Make yourself as shrunken as possible.  A frequent head twitch will help, too. 


You’ll find out that you’re just not worth the pursuit, not to mention the guilt that


the officer will face afterwards.  Once safely out of sight/hearing, you can blast


the rap music again, sit up straight, dangle your hand out of the window, and


continue on your way. 


          When you are of advanced age, you don’t have to obey the arrows on the


pavement.  You can go the wrong way; just assume the “elderly” pose at the


wheel, and when you meet traffic headed in the correct direction, appear


confused and pantomime sorrow.  But you are not sorry.  Not in the least.  You


are just driving, and parking, creatively.  Nothing wrong with that.


          When you want special assistance on the phone, make your voice quaver


and appear to be hesitant and helpless.  You will be able to bypass much


bureaucracy and your requests will be hastened along; problems will be solved


without you having to expend any energy.  You “don’t know how to use a


computer,” give me a break.  As soon as you hang up, you will immediately


return to your online shopping!  You will have more time now that someone else


has taken over your problems…


           Shuffling when you walk helps, too.  Peer doubtfully at the ground as you


use crosswalks.  Be especially cautious when encountering cracks in asphalt.  No


one has to know that you’re playing, “Step on a crack…”  No one would guess. 
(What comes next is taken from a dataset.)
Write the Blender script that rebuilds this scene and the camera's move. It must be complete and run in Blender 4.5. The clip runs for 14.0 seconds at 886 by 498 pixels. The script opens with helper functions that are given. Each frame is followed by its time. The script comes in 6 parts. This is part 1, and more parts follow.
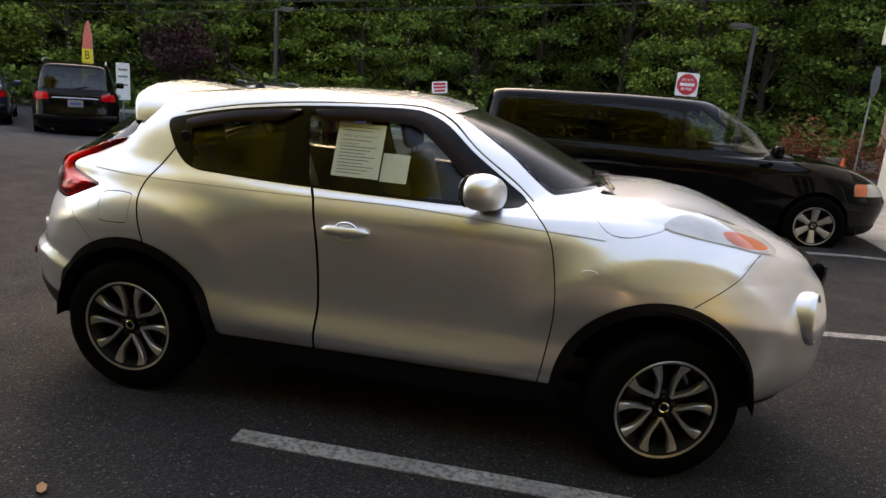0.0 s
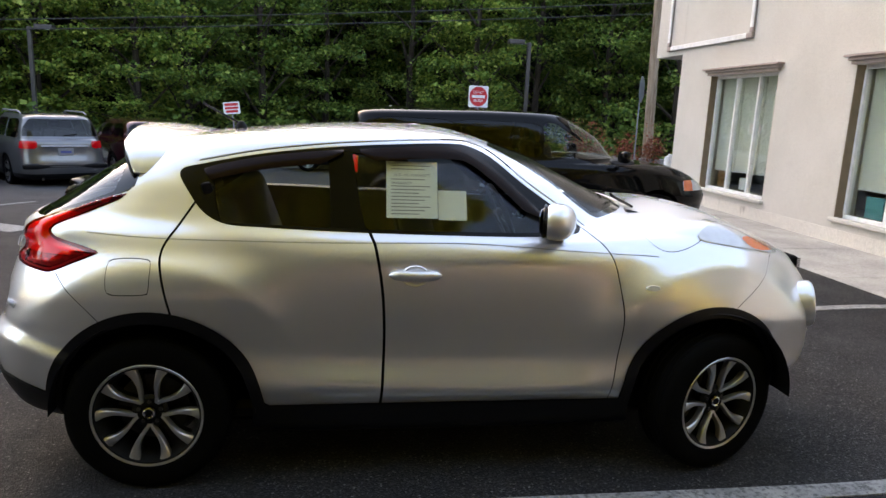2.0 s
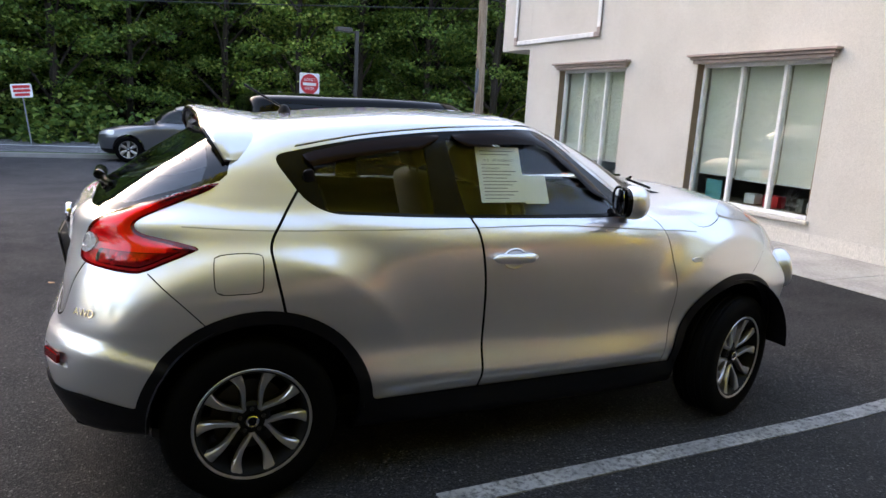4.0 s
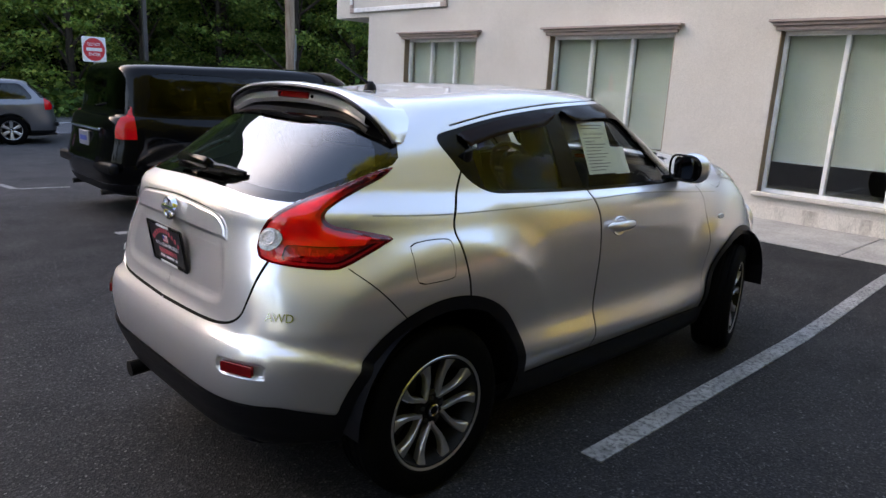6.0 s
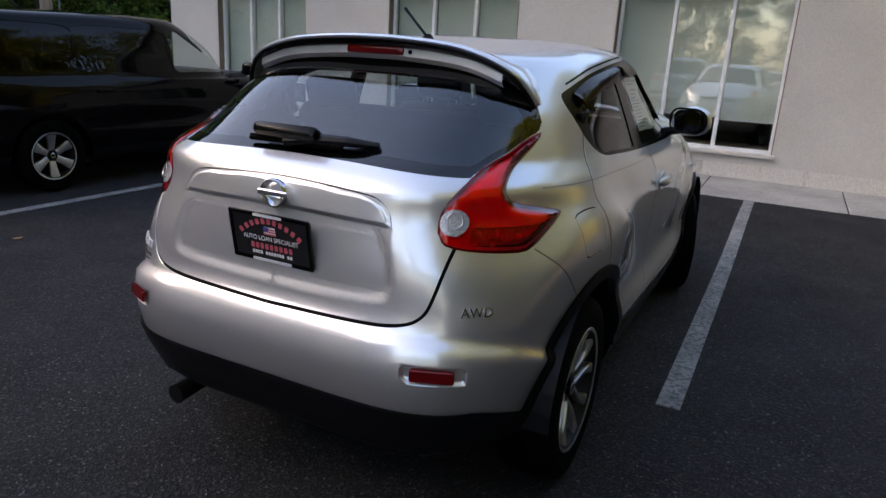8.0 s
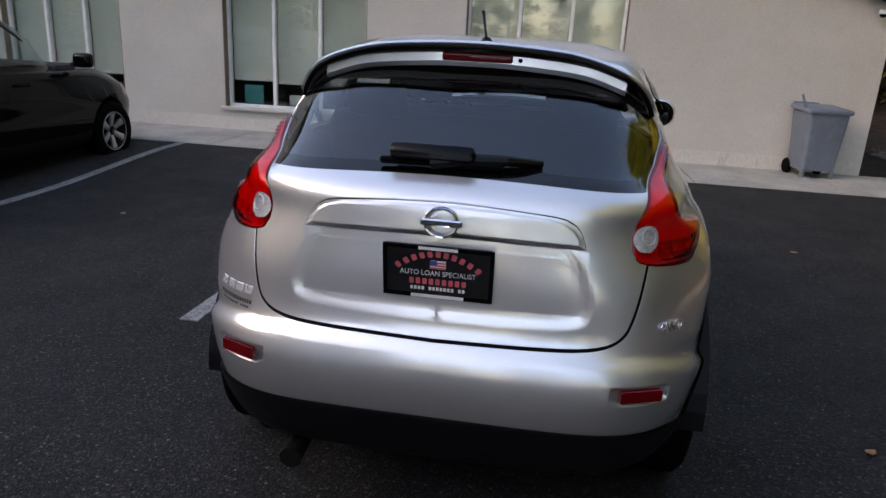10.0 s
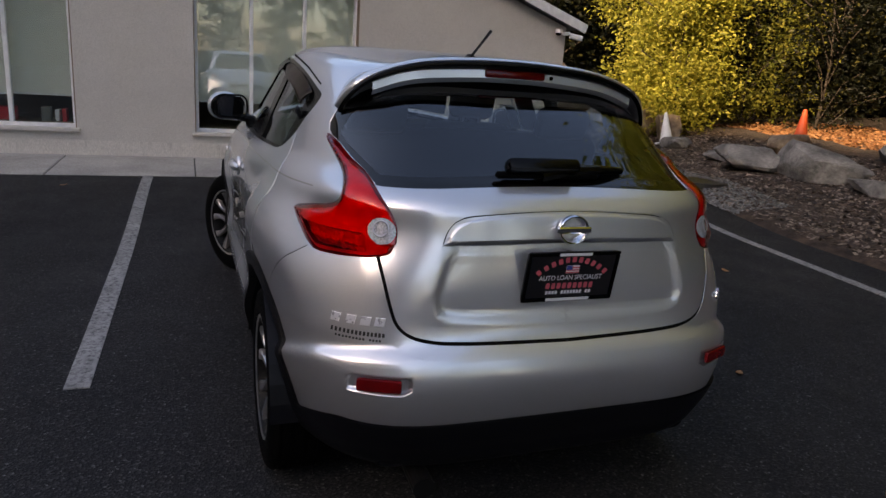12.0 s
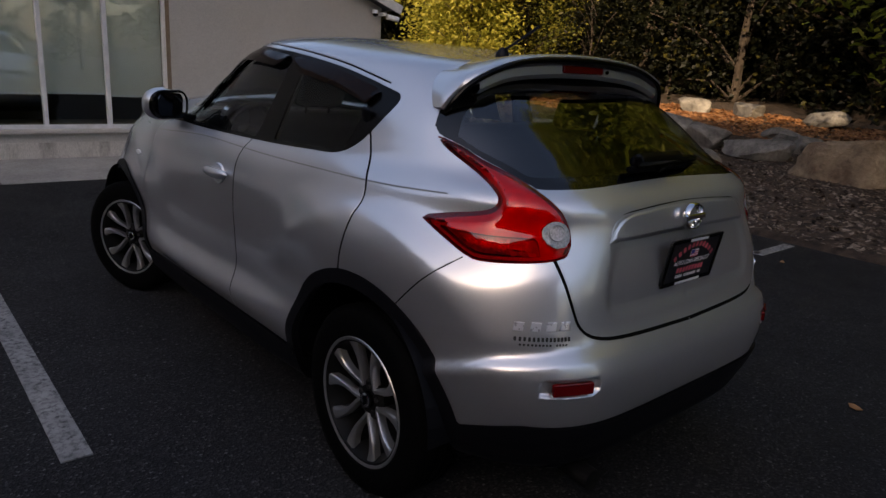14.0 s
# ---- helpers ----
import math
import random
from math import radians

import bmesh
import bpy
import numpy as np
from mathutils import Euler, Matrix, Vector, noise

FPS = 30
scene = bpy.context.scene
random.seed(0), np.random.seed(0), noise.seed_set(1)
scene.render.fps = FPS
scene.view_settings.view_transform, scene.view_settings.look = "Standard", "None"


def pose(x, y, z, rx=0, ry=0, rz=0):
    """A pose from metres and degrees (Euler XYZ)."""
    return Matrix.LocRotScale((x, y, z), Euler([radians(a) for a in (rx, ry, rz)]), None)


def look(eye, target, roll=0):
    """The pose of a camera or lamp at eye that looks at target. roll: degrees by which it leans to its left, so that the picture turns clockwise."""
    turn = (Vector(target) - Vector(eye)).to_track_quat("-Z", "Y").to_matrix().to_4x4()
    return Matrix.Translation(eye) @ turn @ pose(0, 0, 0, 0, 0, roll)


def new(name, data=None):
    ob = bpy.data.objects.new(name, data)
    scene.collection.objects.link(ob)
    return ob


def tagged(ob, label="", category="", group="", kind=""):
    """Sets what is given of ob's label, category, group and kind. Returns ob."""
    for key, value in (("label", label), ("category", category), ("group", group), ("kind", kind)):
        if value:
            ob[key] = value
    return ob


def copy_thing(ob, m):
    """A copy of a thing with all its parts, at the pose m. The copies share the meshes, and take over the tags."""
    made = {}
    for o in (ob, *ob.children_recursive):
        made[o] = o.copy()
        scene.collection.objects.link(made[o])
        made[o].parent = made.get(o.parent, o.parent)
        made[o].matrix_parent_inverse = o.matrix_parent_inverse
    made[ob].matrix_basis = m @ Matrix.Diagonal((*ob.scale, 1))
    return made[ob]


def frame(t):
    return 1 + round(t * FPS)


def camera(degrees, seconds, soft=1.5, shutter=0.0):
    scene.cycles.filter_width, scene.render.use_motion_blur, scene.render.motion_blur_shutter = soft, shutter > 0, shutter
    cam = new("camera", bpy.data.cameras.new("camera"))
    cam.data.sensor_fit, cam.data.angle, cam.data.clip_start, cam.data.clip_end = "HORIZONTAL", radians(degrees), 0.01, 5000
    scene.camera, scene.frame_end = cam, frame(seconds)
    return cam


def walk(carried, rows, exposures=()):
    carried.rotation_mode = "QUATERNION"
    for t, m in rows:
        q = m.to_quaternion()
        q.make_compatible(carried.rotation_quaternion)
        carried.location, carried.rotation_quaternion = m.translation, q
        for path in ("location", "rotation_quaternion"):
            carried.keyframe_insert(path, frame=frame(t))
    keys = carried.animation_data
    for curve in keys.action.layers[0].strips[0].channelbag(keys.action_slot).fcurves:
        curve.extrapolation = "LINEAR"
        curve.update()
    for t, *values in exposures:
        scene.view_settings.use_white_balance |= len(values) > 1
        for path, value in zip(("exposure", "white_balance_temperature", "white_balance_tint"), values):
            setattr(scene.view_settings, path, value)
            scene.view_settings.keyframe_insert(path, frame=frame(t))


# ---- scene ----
cam = camera(66.2, 14.0)
PATH = [
    (0, (0.772, -3.641, 1.62), (0.432, -1.729, 1.142), 4.6),
    (0.5, (0.474, -3.641, 1.612), (0.299, -1.699, 1.167), 5.0),
    (1, (0.153, -3.631, 1.6), (0.131, -1.683, 1.144), 4.2),
    (1.5, (-0.161, -3.572, 1.617), (-0.056, -1.629, 1.154), 3.5),
    (2, (-0.463, -3.604, 1.632), (-0.175, -1.666, 1.231), 2.4),
    (2.5, (-0.75, -3.557, 1.594), (-0.375, -1.647, 1.133), 2.7),
    (3, (-1.053, -3.449, 1.594), (-0.58, -1.566, 1.113), 3.3),
    (3.2, (-1.167, -3.415, 1.587), (-0.61, -1.55, 1.127), 2.7),
    (5.3, (-2.515, -2.877, 1.544), (-1.355, -1.309, 1.103), 3.3),
    (5.5, (-2.629, -2.753, 1.549), (-1.415, -1.235, 1.079), 2.1),
    (6, (-2.901, -2.515, 1.519), (-1.55, -1.113, 1.06), 3.0),
    (6.5, (-3.106, -2.247, 1.491), (-1.614, -1.023, 0.962), 4.5),
    (7, (-3.245, -1.923, 1.492), (-1.697, -0.786, 0.936), 3.9),
    (7.5, (-3.394, -1.653, 1.49), (-1.758, -0.642, 0.94), 3.1),
    (8, (-3.475, -1.363, 1.47), (-1.756, -0.506, 0.913), 3.3),
    (8.5, (-3.518, -1.075, 1.488), (-1.733, -0.373, 0.922), 3.4),
    (9, (-3.647, -0.776, 1.497), (-1.789, -0.241, 0.987), 2.7),
    (9.2, (-3.66, -0.71, 1.503), (-1.807, -0.186, 0.963), 2.1),
    (11.3, (-3.74, 0.677, 1.476), (-1.851, 0.243, 0.981), 5.5),
    (11.5, (-3.699, 0.787, 1.464), (-1.832, 0.259, 0.98), 5.3),
    (12, (-3.619, 1.072, 1.463), (-1.814, 0.376, 0.956), 4.2),
    (12.5, (-3.456, 1.334, 1.46), (-1.736, 0.463, 0.93), 3.0),
    (13, (-3.326, 1.579, 1.46), (-1.685, 0.544, 0.974), 3.3),
    (13.5, (-3.188, 1.816, 1.454), (-1.659, 0.642, 0.922), 3.9),
    (14, (-2.987, 2.037, 1.453), (-1.546, 0.753, 0.931), 3.7),
]
walk(cam, [(t, look(eye, target, roll)) for t, eye, target, roll in PATH],
     [(0, 2.7, 9600, 19), (2.5, 3.04, 8000, 17), (5.5, 2.86, 7500, 17), (6, 2.6, 7400, 18), (6.5, 2.12, 7250, 18), (7.5, 1.93, 7100, 19), (9, 1.9, 7200, 18), (11.5, 1.48, 7400, 20), (14, 0.64, 7200, 21)])

# ---- light: open shade under an evening sky, the low warm sun stands behind the wood and reaches only the trees on the near side ----
SUN_TO = Vector((-0.45, 0.85, 0.40)).normalized()
world = bpy.data.worlds.new("evening_sky")
scene.world = world
world.use_nodes = True
wn = world.node_tree.nodes
sky = wn.new("ShaderNodeTexSky")
sky.sky_type, sky.sun_disc = "NISHITA", False
sky.sun_elevation = math.asin(SUN_TO.z)
sky.sun_rotation = math.atan2(SUN_TO.x, SUN_TO.y)
sky.air_density, sky.dust_density = 1.0, 2.0
world.node_tree.links.new(sky.outputs[0], wn["Background"].inputs[0])
wn["Background"].inputs[1].default_value = 0.15
sun = new("sun", bpy.data.lights.new("sun", "SUN"))
sun.data.energy, sun.data.angle, sun.data.color = 5.0, radians(0.6), (1.0, 0.80, 0.50)
sun.matrix_world = look(SUN_TO * 60, (0, 0, 0))

# ---- materials ----
def shader(name):
    m = bpy.data.materials.new(name)
    m.use_nodes = True
    nt = m.node_tree
    return m, nt, nt.nodes, nt.links, nt.nodes["Principled BSDF"]


def coords(nt, scale=1.0, kind="Object"):
    tc = nt.nodes.new("ShaderNodeTexCoord")
    mp = nt.nodes.new("ShaderNodeMapping")
    s = scale if isinstance(scale, tuple) else (scale,) * 3
    mp.inputs["Scale"].default_value = s
    nt.links.new(tc.outputs[kind], mp.inputs[0])
    return mp.outputs[0]


def noise_fac(nt, scale, detail=4, rough=0.55, kind="Object", stretch=(1, 1, 1)):
    n = nt.nodes.new("ShaderNodeTexNoise")
    n.inputs["Scale"].default_value, n.inputs["Detail"].default_value, n.inputs["Roughness"].default_value = scale, detail, rough
    nt.links.new(coords(nt, stretch, kind), n.inputs["Vector"])
    return n.outputs["Fac"]


def ramp(nt, fac, stops):
    r = nt.nodes.new("ShaderNodeValToRGB")
    while len(r.color_ramp.elements) < len(stops):
        r.color_ramp.elements.new(0.5)
    for e, (p, c) in zip(r.color_ramp.elements, stops):
        e.position, e.color = p, (*c, 1) if len(c) == 3 else c
    nt.links.new(fac, r.inputs[0])
    return r.outputs[0]


def mixed(nt, fac, a, b, how="MIX"):
    n = nt.nodes.new("ShaderNodeMix")
    n.data_type, n.blend_type = "RGBA", how
    for k, v in ((0, fac), (6, a), (7, b)):
        if isinstance(v, (int, float)):
            n.inputs[k].default_value = v
        elif isinstance(v, tuple):
            n.inputs[k].default_value = (*v, 1)
        else:
            nt.links.new(v, n.inputs[k])
    return n.outputs[2]


def bumped(nt, bs, height, strength=0.3, distance=0.01):
    b = nt.nodes.new("ShaderNodeBump")
    b.inputs["Strength"].default_value, b.inputs["Distance"].default_value = strength, distance
    nt.links.new(height, b.inputs["Height"])
    nt.links.new(b.outputs[0], bs.inputs["Normal"])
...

And clutch at your purse.  Wave slowly and pathetically when cars stop; hurry,


limping, (or for special emphasis, drag a leg) as you cross in front of them and


gesture piteously again.  Being played like this, people will cry out, “Don’t hurry;


it’s okay!”  At times like this, you feel like you are the luckiest creature on the


planet – to have reached an age where you live perpetually in a land of milk and


honey.  The kindness of human nature overflows upon you!


          While you enthusiastically inhabit this guise of a crippled old woman, no


one will ever allow you to replace a shopping cart.  And if you appear to struggle


when loading the groceries into the trunk of your car, don’t worry, someone will


help you.  Even members of your own sex, albeit much younger, will assist you. 


          You will notice a sisterhood, much stronger than the one that bonds


younger women, that claims elderly women when we happen to pass each


other.  We share a secret.  See, we have figured it out; we are not helpless – we


are slick.


          Your mind will forever acknowledge you as only 17 years old.  However, the


age range of people who are attractive to you will span the years from, say, 18 to


95 and even beyond in certain cases. 


          I hope I have enlightened you, my readers, on how to have fun with your


age.  See – all those acting classes did pay off!